Later, in college, living with a group of young men who didn't benefit from similar training, I found myself fighting an endless, two front war against the filth of my housemates and their lack of understanding that they had a responsibility to share in the work of keeping entropy at bay.
This situation only disappeared when I changed from a house of guys to a house of women; which created other challenges but that's beyond the scope.
The guys I lived with were spoiled. That's it. Beginning, middle and end of story. In a large sense, they were spoiled by patriarchy. In a more immediate and manageble sense, they were spoiled by their mothers who picked and cleaned up after them (following the obligatory amount of yelling - sometimes) and the fathers who provided a model for the non-helpful male.
In a very real and very practical way the only solution to the continuing problem of men not pulling their weight at home is to stop helping them not pull their weight at home.
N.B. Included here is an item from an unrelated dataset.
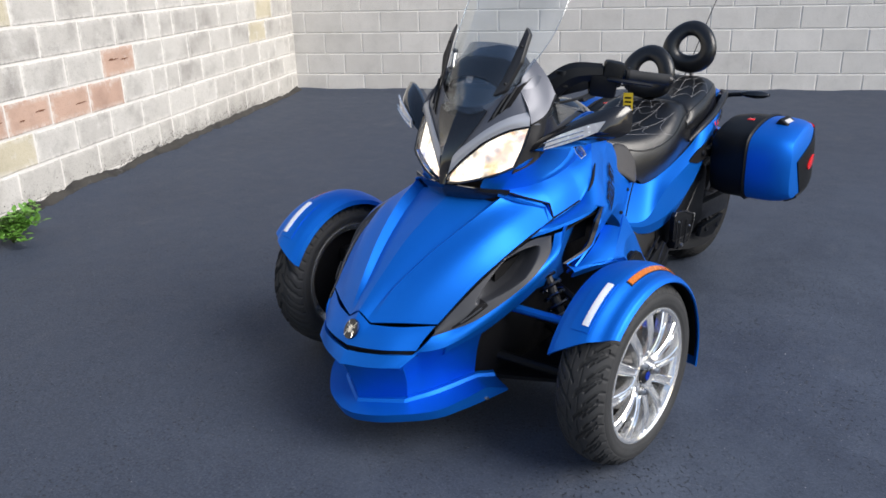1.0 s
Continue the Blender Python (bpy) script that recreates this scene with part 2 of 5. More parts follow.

If this means some struggle within the home until a generation of domestically self-sufficient young men is produced (not simply a statistically noteworthy cohort) then that's just what it's going to take.
When I was a boy, my mother told me that she didn't want me to be a "burden on the woman you're going to marry." She knew what she was doing.
She understood that girls only assume these responsibilities because they're trained to and that a boy could receive the same training.
This was real feminism in action at home. Not high minded speechifying at some conference, supported by imported domestic labor at home.